Bhangra was originally a Punjabi folk dance which has expanded in several ways. As far as dance is concerned, the term bhangra has expanded to include the style of music used to accompany bhangra dance. In terms of its reach, it has expanded beyond rural Punjab to become an internationally recognised style of song and dance.
Originally, the bhangra was just a folk dance that was confined to the Punjab during the harvest festival of Baisakhi. This was performed only by men, while the women would perform the giddha. Over the centuries, bhangra grew to encompass not only the giddha but a number of rural Punjabi folk dances. It grew in popularity, and expanded its range to the point where bhangra was then found over much of Northwest India and Pakistan. Furthermore, it could be performed on any festive occasion, and not just during the harvest festival.
The seeds of bhangra's growth as an international art-form began not in India, but in Great Britain. The Indo-Pakistan expatriate community was lacking a clear symbol of its own ethnic identity. This community was starting to be comprised of second and third generation South Asians. They could no longer easily relate to a changed India or Pakistan, but were also unable to completely assimilate into traditional British society. They were struggling to have a clear symbol of their own identity. In this cultural vacuum, the bhangra grew to become an important symbol of their self identity.
Bhangra first began to make its mark internationally during the 1970's. At this time, artists such as A.S. Kang and Kuldip Manak began to make a commercial success out of it. It was also in this period that bhangra began to be widely accepted as a genre of music rather than simply a dance form. In the next few decades bhangra grew into a truly international phenomenon. It is to be found wherever there is a large expatriate Indian community.
We have seen bhangra expand further until now it is almost a subculture. Implicit in the bhangra are not just the music and dance, but also a lifestyle. At first, this might be hard to conceive, but it certainly is not a unique occurrence.
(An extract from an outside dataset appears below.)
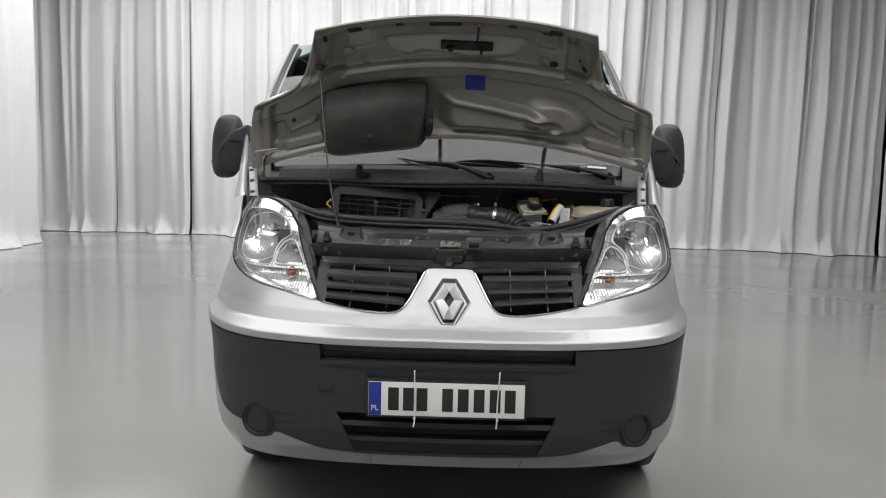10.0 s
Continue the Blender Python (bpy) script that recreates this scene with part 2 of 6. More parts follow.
def curve1(pts, x):
    """Smooth value of a table at x."""
    xs, ys = [p[0] for p in pts], [p[1] for p in pts]
    if x <= xs[0]:
        return ys[0]
    if x >= xs[-1]:
        return ys[-1]
    j = max(i for i in range(len(xs) - 1) if xs[i] <= x)
    h = xs[j + 1] - xs[j]
    f = (x - xs[j]) / h
    slope = lambda i: 0 if i in (0, len(xs) - 1) else (ys[i + 1] - ys[i - 1]) / (xs[i + 1] - xs[i - 1])
    m0, m1 = slope(j) * h, slope(j + 1) * h
    if j == 0:
        m0 = ys[1] - ys[0]
    if j + 1 == len(xs) - 1:
        m1 = ys[-1] - ys[-2]
    return (2 * f ** 3 - 3 * f * f + 1) * ys[j] + (f ** 3 - 2 * f * f + f) * m0 + (3 * f * f - 2 * f ** 3) * ys[j + 1] + (f ** 3 - f * f) * m1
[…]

Perhaps the most well known example of this sort of thing was the disco movement in the late 70s; disco too encompassed music, dance, as well as a whole lifestyle.
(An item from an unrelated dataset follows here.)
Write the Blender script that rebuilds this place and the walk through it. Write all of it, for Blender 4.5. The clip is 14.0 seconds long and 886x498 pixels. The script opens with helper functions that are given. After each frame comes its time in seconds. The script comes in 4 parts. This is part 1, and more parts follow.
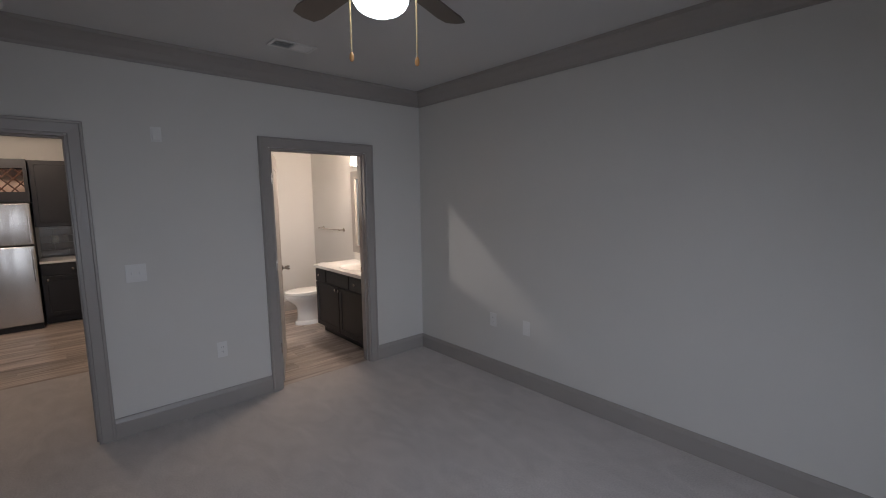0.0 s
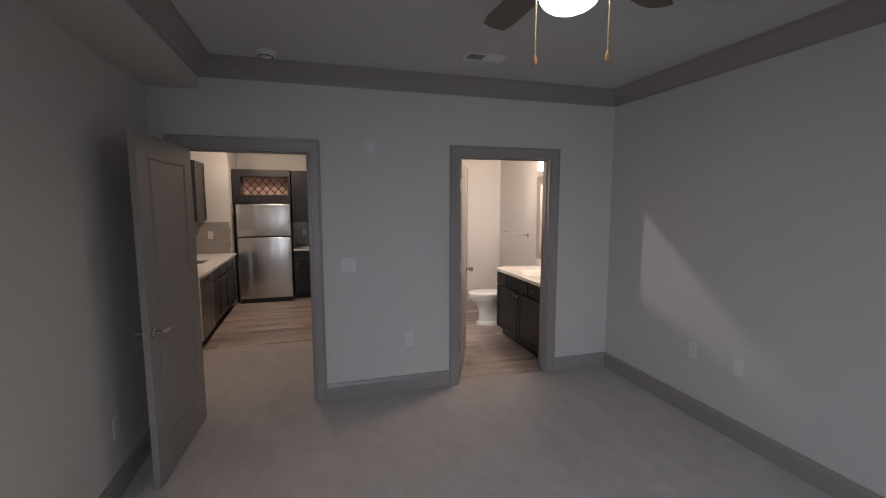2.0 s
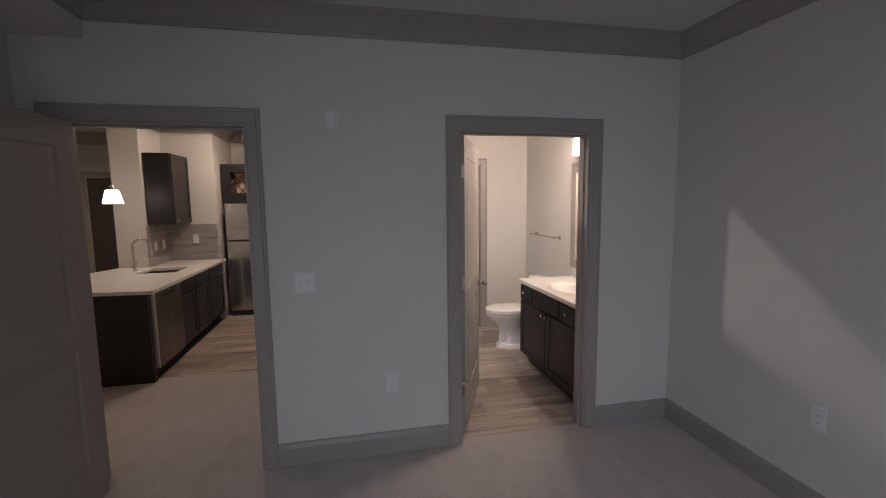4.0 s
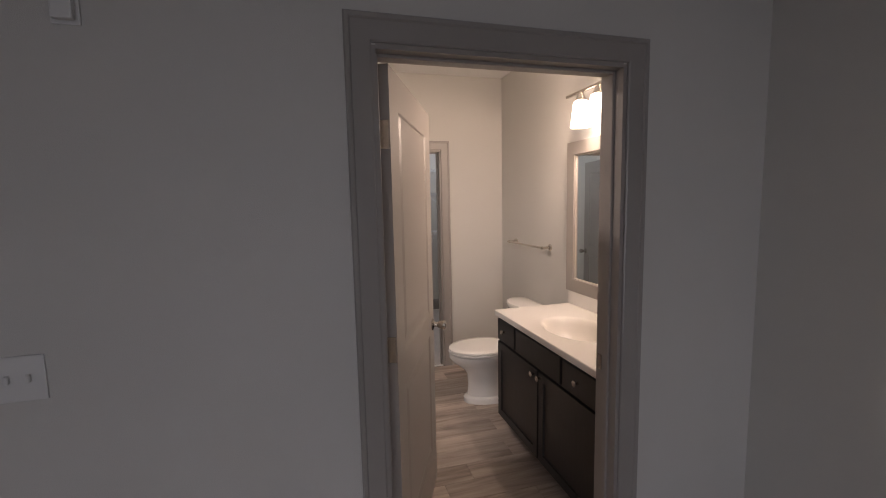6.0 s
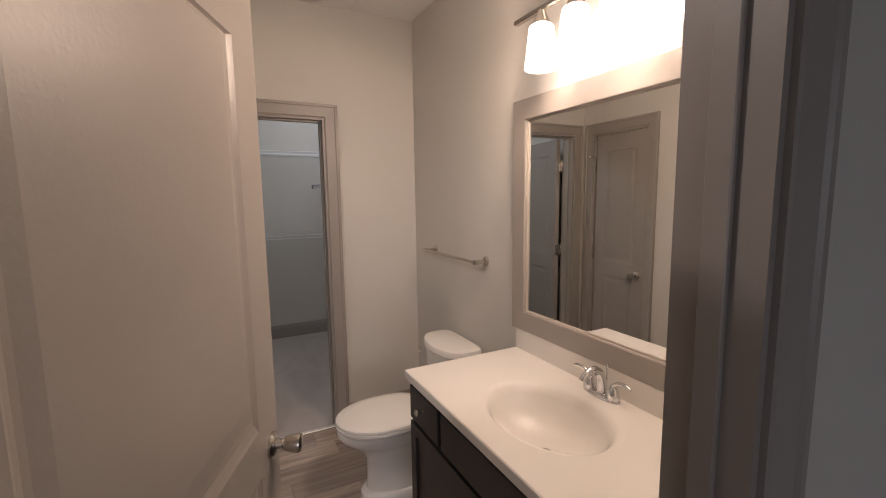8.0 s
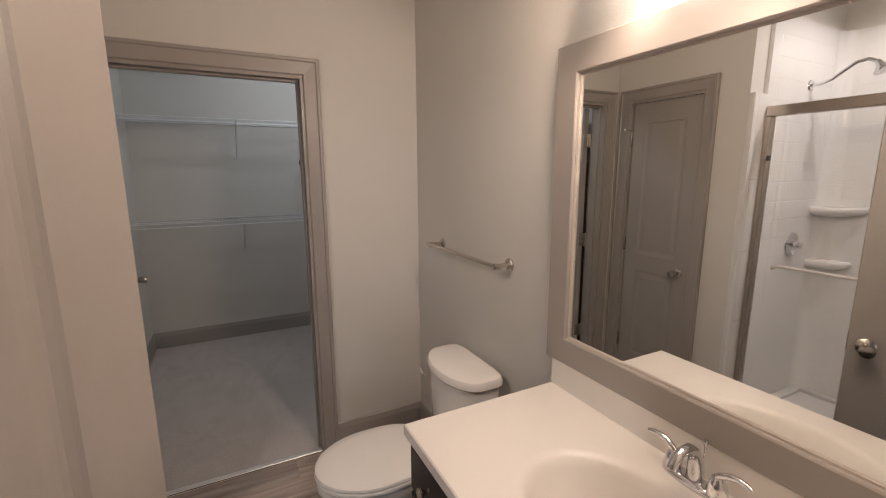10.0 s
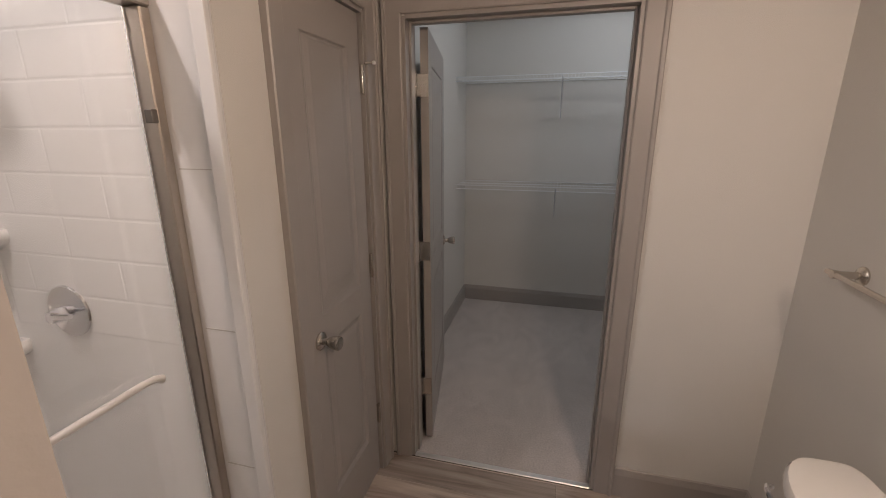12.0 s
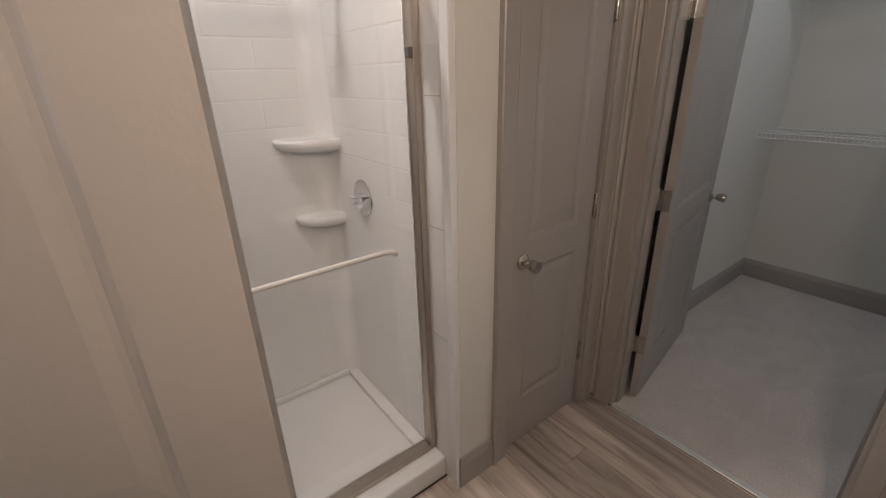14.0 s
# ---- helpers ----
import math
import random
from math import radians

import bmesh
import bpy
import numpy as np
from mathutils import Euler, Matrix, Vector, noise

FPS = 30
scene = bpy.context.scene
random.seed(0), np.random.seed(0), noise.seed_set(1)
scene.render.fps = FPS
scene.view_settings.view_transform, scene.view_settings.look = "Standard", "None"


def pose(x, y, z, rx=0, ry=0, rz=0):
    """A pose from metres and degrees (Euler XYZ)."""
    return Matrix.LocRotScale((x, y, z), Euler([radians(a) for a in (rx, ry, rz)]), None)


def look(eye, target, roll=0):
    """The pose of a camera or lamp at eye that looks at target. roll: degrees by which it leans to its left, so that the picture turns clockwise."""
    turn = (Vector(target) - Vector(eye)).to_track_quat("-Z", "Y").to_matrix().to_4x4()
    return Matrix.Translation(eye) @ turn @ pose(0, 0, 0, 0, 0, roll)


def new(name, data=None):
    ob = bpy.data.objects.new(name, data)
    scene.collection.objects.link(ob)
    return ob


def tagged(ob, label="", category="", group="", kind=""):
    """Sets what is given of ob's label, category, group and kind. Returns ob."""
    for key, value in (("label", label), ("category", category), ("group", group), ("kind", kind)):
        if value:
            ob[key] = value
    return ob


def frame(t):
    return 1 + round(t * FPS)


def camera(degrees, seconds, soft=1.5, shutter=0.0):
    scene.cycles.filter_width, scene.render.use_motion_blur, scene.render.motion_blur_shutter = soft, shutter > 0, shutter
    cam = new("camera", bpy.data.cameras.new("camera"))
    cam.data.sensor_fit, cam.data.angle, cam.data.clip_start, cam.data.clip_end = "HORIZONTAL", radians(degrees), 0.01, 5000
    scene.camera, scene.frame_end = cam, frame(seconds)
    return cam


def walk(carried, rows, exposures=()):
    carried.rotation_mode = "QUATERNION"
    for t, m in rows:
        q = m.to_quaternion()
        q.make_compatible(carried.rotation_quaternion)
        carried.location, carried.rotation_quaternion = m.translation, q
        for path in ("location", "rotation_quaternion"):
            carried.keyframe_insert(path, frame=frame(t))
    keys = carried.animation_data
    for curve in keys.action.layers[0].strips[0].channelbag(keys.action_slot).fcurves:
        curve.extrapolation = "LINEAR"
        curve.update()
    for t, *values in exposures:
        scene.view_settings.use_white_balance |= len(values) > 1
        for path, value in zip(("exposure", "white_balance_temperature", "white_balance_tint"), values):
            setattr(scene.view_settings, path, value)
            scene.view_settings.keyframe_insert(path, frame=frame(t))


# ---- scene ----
cam = camera(92.1, 14.0, 1.0)
EXPOSURES = [(0, 0.03, 6350, 14), (2, 0.03, 6450, 16), (5, -0.28, 6600, 19), (6.5, -0.52, 6900, 20), (7.5, -0.63, 6900, 20), (10, -0.65, 6700, 17), (12, -0.61, 6700, 18), (14, -0.65, 6450, 14)]
PATH = [
    (0, (0.186, -0.049, 1.624), (1.5, 1.439, 1.38), -0.7),
    (0.5, (0.145, -0.118, 1.65), (1.277, 1.513, 1.416), -0.4),
    (1, (0.129, -0.121, 1.642), (1.042, 1.644, 1.423), -0.1),
    (1.5, (0.171, -0.085, 1.624), (0.861, 1.781, 1.412), -0.0),
    (2, (0.278, -0.015, 1.645), (0.842, 1.89, 1.423), 0.0),
    (2.2, (0.308, 0.025, 1.647), (0.85, 1.937, 1.419), -0.0),
    (4.3, (0.887, 1.087, 1.572), (1.291, 3.034, 1.353), -0.7),
    (4.5, (0.934, 1.209, 1.56), (1.346, 3.155, 1.343), -0.8),
    (5, (1.067, 1.53, 1.567), (1.504, 3.47, 1.351), -1.0),
    (5.5, (1.172, 1.861, 1.561), (1.655, 3.789, 1.343), -1.0),
    (6, (1.295, 2.173, 1.562), (1.83, 4.088, 1.345), -1.2),
    (6.5, (1.435, 2.493, 1.551), (2.058, 4.381, 1.334), -0.7),
    (7, (1.567, 2.776, 1.532), (2.271, 4.636, 1.321), -0.6),
    (7.5, (1.679, 3.035, 1.542), (2.513, 4.839, 1.315), -0.7),
    (7.7, (1.716, 3.12, 1.538), (2.591, 4.903, 1.307), -0.7),
    (9.8, (1.952, 3.661, 1.561), (2.892, 5.393, 1.219), -0.3),
    (10, (1.967, 3.718, 1.569), (2.859, 5.473, 1.213), -0.3),
    (10.5, (2.0, 3.858, 1.587), (2.547, 5.738, 1.182), -0.4),
    (11, (2.044, 4.014, 1.593), (2.214, 5.954, 1.138), -0.4),
    (11.5, (2.084, 4.141, 1.599), (1.91, 6.07, 1.103), -0.3),
    (12, (2.104, 4.268, 1.602), (1.611, 6.132, 1.068), -0.2),
    (12.5, (2.13, 4.323, 1.587), (1.27, 6.038, 1.021), -0.4),
    (13, (2.207, 4.361, 1.569), (1.008, 5.834, 0.941), -0.8),
    (13.5, (2.304, 4.363, 1.554), (0.952, 5.649, 0.834), -1.2),
    (14, (2.365, 4.318, 1.57), (0.878, 5.425, 0.819), -1.6),
]
walk(cam, [(t, look(eye, target, roll)) for t, eye, target, roll in PATH], EXPOSURES)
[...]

Bhangra is not a single dance but is actually composed of several sub-genera. Generally these are daankara, dhamal, gatka, giddha, jhumar, julli, kikli, luddi, and the saami. A brief description follows:
Daankara - The term "daankara", is derived from the word "daan", which means "stick". As the name implies, this dance is performed with sticks. This dance tends to be done at weddings. It has a certain similarity to the dandiya raas of Gujarat.
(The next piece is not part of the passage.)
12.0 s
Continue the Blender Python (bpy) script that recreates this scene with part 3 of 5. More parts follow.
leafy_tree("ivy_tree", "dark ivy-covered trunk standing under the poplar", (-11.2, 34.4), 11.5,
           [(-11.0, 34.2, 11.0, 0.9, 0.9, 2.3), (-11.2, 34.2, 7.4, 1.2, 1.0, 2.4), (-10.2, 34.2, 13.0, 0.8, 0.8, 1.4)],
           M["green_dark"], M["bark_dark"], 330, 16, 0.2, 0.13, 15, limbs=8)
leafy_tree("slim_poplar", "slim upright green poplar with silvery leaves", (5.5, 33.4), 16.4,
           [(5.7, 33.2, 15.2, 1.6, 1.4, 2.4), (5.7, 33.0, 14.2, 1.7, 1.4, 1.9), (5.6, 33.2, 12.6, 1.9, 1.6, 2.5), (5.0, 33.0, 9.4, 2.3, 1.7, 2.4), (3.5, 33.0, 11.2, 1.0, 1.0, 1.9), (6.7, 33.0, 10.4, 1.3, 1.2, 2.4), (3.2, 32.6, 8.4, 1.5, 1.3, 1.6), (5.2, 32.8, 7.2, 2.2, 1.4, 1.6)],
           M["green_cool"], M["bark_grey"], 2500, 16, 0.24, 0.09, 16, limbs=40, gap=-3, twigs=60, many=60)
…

Dhamal - The dhamal is a particularly energetic form of folk dance. This dance is done by the participants forming a circle. In this the dancers hold their hands in the air as they dance about, there are many interjections and much shouting.
Gatka - The gatka is dance that is performed with swords, daggers, or sticks. It is said that this dance was started after the martyrdom of the fifth Guru Arjun Dev.
Giddha - This is primarily a women's dance.
Jhumar - The term "jhumar", means to "swing". The jhumar is a men's dance that is performed at weddings and other festive events. It developed in the Sandalbar, and Balochistan area of Pakistan. It is characterised by a particular rhythm which is substantially slower than that which is normally used in bhangra.
Julli - Where most of the forms of bhangra are done by groups of people, julli may be done by a single person. It has its origins in the dance of the Muslim holy men and may be done from a sitting posture.
Kikli - The kikli is generally performed by women. For this, women lock there hands and swing about in circles. These are usually pairs of girls, but on occasion four girls may perform this move.
Luddi - The luddi is a dance that contains a vary characteristic posture of the bhangra. In this, the dancer has one hand behind their head and the other hand outstretched.
Saami - This is usually considered a women's dance.
Today, bhangra is not just a dance but is also a musical style. As this music has become internationalised, it has undergone quite an evolution. Where it was once a purely folk music of Punjab, today elements of rap, hip-hop, and other commercial Western forms may be found enfolded within it.
Melodically the bhangra uses an extremely small number of notes. The range seldom extends an octave. Still, even with the limited number of notes used, the bhangra may be extremely expressive, due in great part to the lyrical nature of the songs.
The rhythms of bhangra tend to be very lively. They are usually based upon a very fast kaherava tal of eight beats. However this eight beat pattern is almost never performed straight, but usually incorporates a strong syncopation (i.e,. a heavy "swing"). The jhumar tends to be much slower, and at times utilises a half cycle version of punjabi theka (i.,e based upon eight beats rather than 16). At other times, the jhumar may be based upon a hemiola in a manner somewhat similar to the Gujarati raas music.